[Stated exercise]
Scan each line of the records for the word "follow" and extract the ones that have it.

(3D scene code data)

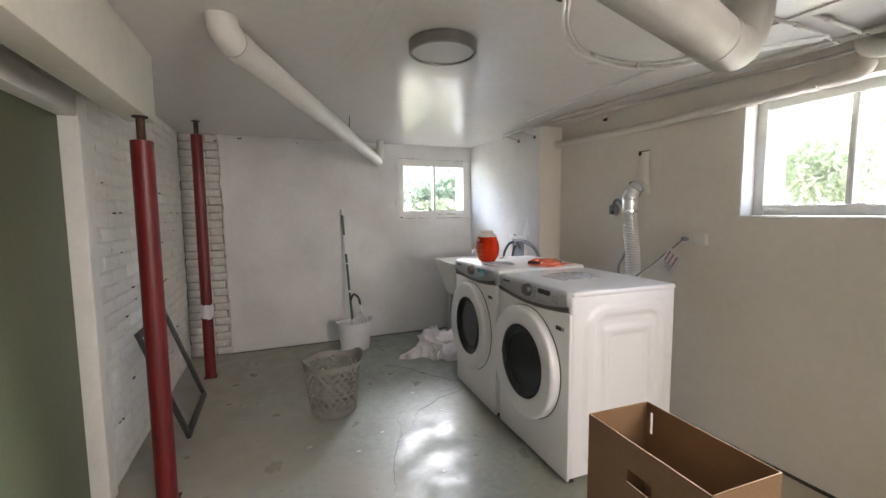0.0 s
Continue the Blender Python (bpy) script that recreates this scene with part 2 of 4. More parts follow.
M_PANE = pane_material("window_glass")
M_LEAF = material("leaf_green", (0.10, 0.135, 0.07), 0.5, other=(0.16, 0.19, 0.12), scale=2, amount=1.0, bump=0)
M_LEAF2 = material("blue_leaf_green", (0.09, 0.13, 0.085), 0.5, other=(0.13, 0.17, 0.12), scale=2, amount=1.0, bump=0)
for leaf in (M_LEAF, M_LEAF2):
    n, l = leaf.node_tree.nodes, leaf.node_tree.links
    b = n["Principled BSDF"]
    tl, mx = n.new("ShaderNodeBsdfTranslucent"), n.new("ShaderNodeMixShader")
    mx.inputs[0].default_value = 0.45
    l.new(b.inputs["Base Color"].links[0].from_socket, tl.inputs[0])
    l.new(b.outputs[0], mx.inputs[1])
    l.new(tl.outputs[0], mx.inputs[2])
    l.new(mx.outputs[0], n["Material Output"].inputs[0])
M_BARK = material("pale_bark", (0.36, 0.32, 0.26), 0.8, scale=10, amount=0.8, bump=0.5)
M_SOIL = material("garden_ground", (0.36, 0.33, 0.25), 0.95, other=(0.20, 0.22, 0.13), scale=1.5, amount=1.0, bump=0.6, bump_scale=8)
M_SIDING = material("pale_siding", (0.42, 0.415, 0.40), 0.6, scale=2, amount=0.4, bump=0.1)
M_ROOF = material("brown_roof_edge", (0.20, 0.10, 0.04), 0.7, scale=4, amount=0.6, bump=0.3)
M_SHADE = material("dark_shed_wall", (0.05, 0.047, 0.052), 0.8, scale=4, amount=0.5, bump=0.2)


def floor_material():
    """Grey-green deck paint on concrete, worn through to tan in blotches."""
    m = material("painted_concrete_floor", (0.30, 0.33, 0.302), 0.42, other=(0.25, 0.262, 0.225), scale=1.2, amount=0.9, fine=26, grain=0.12,
                 bump=0.22, bump_scale=14, rough_var=0.03)
    n, l = m.node_tree.nodes, m.node_tree.links
    b = n["Principled BSDF"]
    base = b.inputs["Base Color"].links[0].from_socket
    co = n.new("ShaderNodeTexCoord")
    no = n.new("ShaderNodeTexNoise")
    no.inputs["Scale"].default_value, no.inputs["Detail"].default_value = 1.1, 9
    l.new(co.outputs["Object"], no.inputs["Vector"])
    sep = n.new("ShaderNodeSeparateXYZ")
    l.new(co.outputs["Object"], sep.inputs[0])
    # the bare area lies along the side wall, with a ragged edge
    ax = n.new("ShaderNodeMapRange")
    ax.inputs["From Min"].default_value, ax.inputs["From Max"].default_value = 1.2, 1.75
    l.new(sep.outputs["X"], ax.inputs["Value"])
    ay = n.new("ShaderNodeMapRange")
    ay.inputs["From Min"].default_value, ay.inputs["From Max"].default_value = 2.4, 1.9
    l.new(sep.outputs["Y"], ay.inputs["Value"])
    mul = n.new("ShaderNodeMath")
    mul.operation = "MULTIPLY"
    l.new(ax.outputs[0], mul.inputs[0])
    l.new(ay.outputs[0], mul.inputs[1])
    add = n.new("ShaderNodeMath")
    add.operation = "MULTIPLY_ADD"
    add.inputs[1].default_value = 0.55
    l.new(mul.outputs[0], add.inputs[0])
    l.new(no.outputs["Fac"], add.inputs[2])
    mr = n.new("ShaderNodeMapRange")
    mr.inputs["From Min"].default_value, mr.inputs["From Max"].default_value = 0.55, 0.95
    l.new(add.outputs[0], mr.inputs["Value"])
    mix = n.new("ShaderNodeMix")
    mix.data_type = "RGBA"
    l.new(mr.outputs[0], mix.inputs["Factor"])
    l.new(base, mix.inputs["A"])
    mix.inputs["B"].default_value = (0.42, 0.37, 0.27, 1)
    # trodden tan on the post side, partly shade and reflection painted in
    px = n.new("ShaderNodeMapRange")
    px.inputs["From Min"].default_value, px.inputs["From Max"].default_value = 0.75, -0.35
    l.new(sep.outputs["X"], px.inputs["Value"])
    pn = n.new("ShaderNodeTexNoise")
    pn.inputs["Scale"].default_value, pn.inputs["Detail"].default_value = 2.3, 8
    l.new(co.outputs["Object"], pn.inputs["Vector"])
    pa = n.new("ShaderNodeMath")
    pa.operation = "MULTIPLY_ADD"
    pa.inputs[1].default_value = 0.42
    l.new(px.outputs[0], pa.inputs[0])
    l.new(pn.outputs["Fac"], pa.inputs[2])
    pm = n.new("ShaderNodeMapRange")
    pm.inputs["From Min"].default_value, pm.inputs["From Max"].default_value = 0.56, 0.86
    pm.inputs["To Max"].default_value = 0.75
    l.new(pa.outputs[0], pm.inputs["Value"])
    tan = n.new("ShaderNodeMix")
    tan.data_type = "RGBA"
    l.new(pm.outputs[0], tan.inputs["Factor"])
    l.new(mix.outputs["Result"], tan.inputs["A"])
    tan.inputs["B"].default_value = (0.34, 0.305, 0.245, 1)
    mix = tan
    # paint flecks and chips
    fl = n.new("ShaderNodeTexNoise")
    fl.inputs["Scale"].default_value, fl.inputs["Detail"].default_value = 17, 5
    l.new(co.outputs["Object"], fl.inputs["Vector"])
    fm = n.new("ShaderNodeMapRange")
    fm.inputs["From Min"].default_value, fm.inputs["From Max"].default_value = 0.73, 0.76
    l.new(fl.outputs["Fac"], fm.inputs["Value"])
    mix2 = n.new("ShaderNodeMix")
    mix2.data_type = "RGBA"
    l.new(fm.outputs[0], mix2.inputs["Factor"])
    l.new(mix.outputs["Result"], mix2.inputs["A"])
    mix2.inputs["B"].default_value = (0.50, 0.48, 0.42, 1)
    l.new(mix2.outputs["Result"], b.inputs["Base Color"])
    # gloss left on in cloudy patches
    gn = n.new("ShaderNodeTexNoise")
    gn.inputs["Scale"].default_value, gn.inputs["Detail"].default_value = 7.0, 7
    l.new(co.outputs["Object"], gn.inputs["Vector"])
    gm = n.new("ShaderNodeMapRange")
    gm.inputs["From Min"].default_value, gm.inputs["From Max"].default_value = 0.32, 0.68
    gm.inputs["To Min"].default_value, gm.inputs["To Max"].default_value = 0.26, 0.62
    l.new(gn.outputs["Fac"], gm.inputs["Value"])
    l.new(gm.outputs[0], b.inputs["Roughness"])
    return m


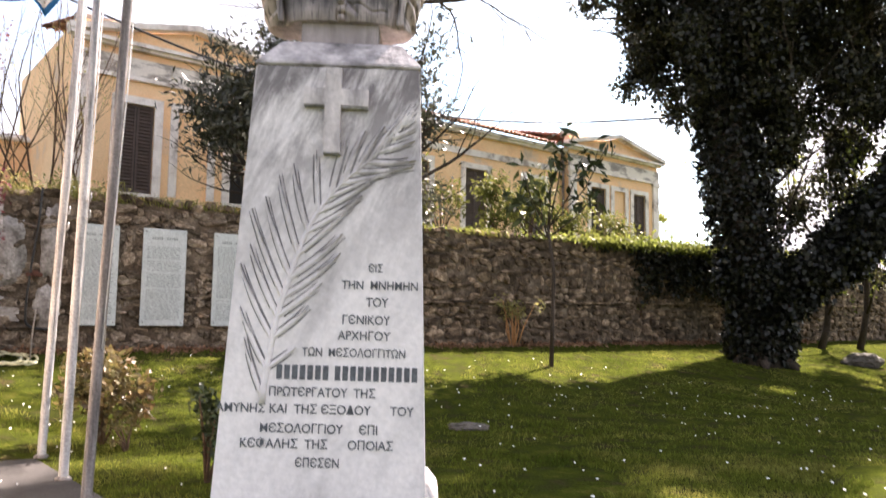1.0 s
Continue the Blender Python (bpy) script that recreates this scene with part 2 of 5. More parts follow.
# crown copy of the ivy: lighter, sunlight put into the leaf colour
M["ivycrown"] = material("sunlit_ivy_leaves", [(0.012, 0.013, 0.006), (0.04, 0.039, 0.018)], 1.0, 0.36, 0, 8, vary=0.7, island=True, leaf=0.3, shine=0.35)
# near-black copy for trunk and hanging ivy: shade put into the colour
M["ivy"] = material("shaded_ivy_leaves", [(0.004, 0.005, 0.003), (0.014, 0.015, 0.007)], 1.0, 0.38, 0, 8, vary=0.6, island=True, leaf=0.14, shine=0.3)
# yellow-green copy for creeper and sprays: sunshine put into the colour
M["ivysun"] = material("sunlit_creeper_leaves", [(0.09, 0.115, 0.022), (0.19, 0.2, 0.05)], 1.0, 0.55, 0, 8, vary=0.4, island=True, leaf=0.4, shine=0.12)
M["olive"] = material("grey_green_leaves", [(0.026, 0.03, 0.019), (0.075, 0.075, 0.05)], 1.0, 0.4, 0, 8, vary=0.5, island=True, leaf=0.25, shine=0.35)
M["shrub"] = material("fresh_shrub_leaves", [(0.075, 0.088, 0.02), (0.17, 0.17, 0.045)], 1.0, 0.55, 0, 8, vary=0.4, island=True, leaf=0.4, shine=0.12)
M["glossy"] = material("glossy_dark_leaves", [(0.022, 0.032, 0.012), (0.055, 0.066, 0.024)], 1.0, 0.45, 0, 8, vary=0.4, island=True, leaf=0.15, shine=0.2)
M["bud"] = material("yellow_green_buds", [(0.22, 0.2, 0.06), (0.3, 0.27, 0.09)], 1.0, 0.7, 0, 8, vary=0.3, island=True, leaf=0.4)
M["plum"] = material("red_plum_leaves", [(0.12, 0.02, 0.027), (0.21, 0.05, 0.058)], 2.0, 0.6, 0, 8, vary=0.35, island=True, leaf=0.4)
M["dry"] = material("dry_yellow_grass", [(0.22, 0.19, 0.06), (0.16, 0.19, 0.035)], 1.5, 0.8, 0, 8, vary=0.3, island=True, leaf=0.4, shine=0.12)
M["whitecloth"] = material("white_flag_cloth", [(0.74, 0.73, 0.73), (0.8, 0.79, 0.79)], 3, 0.8, 0.05, 300, leaf=0.35, fine=0.03)
M["bluecloth"] = material("blue_flag_cloth", [(0.01, 0.13, 0.30), (0.015, 0.16, 0.35)], 3, 0.8, 0.05, 300, leaf=0.3, fine=0.05)
M["navycloth"] = material("navy_flag_cloth", [(0.012, 0.03, 0.17), (0.018, 0.04, 0.21)], 3, 0.8, 0.05, 300, leaf=0.3, fine=0.05)
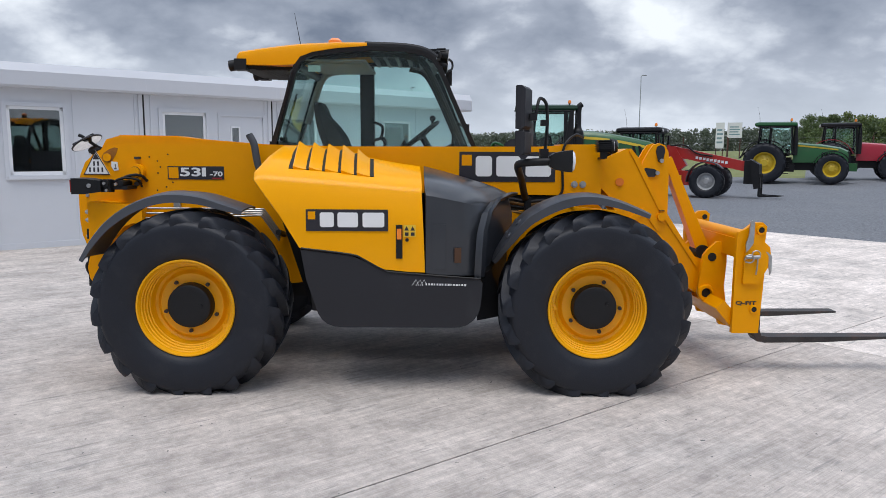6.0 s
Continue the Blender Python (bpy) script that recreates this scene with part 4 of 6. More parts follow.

[Complete output]
Continue the Blender Python (bpy) script that recreates this scene with part 2 of 4. More parts follow.
Continue the Blender Python (bpy) script that recreates this scene with part 2 of 5. More parts follow.
Continue the Blender Python (bpy) script that recreates this scene with part 4 of 6. More parts follow.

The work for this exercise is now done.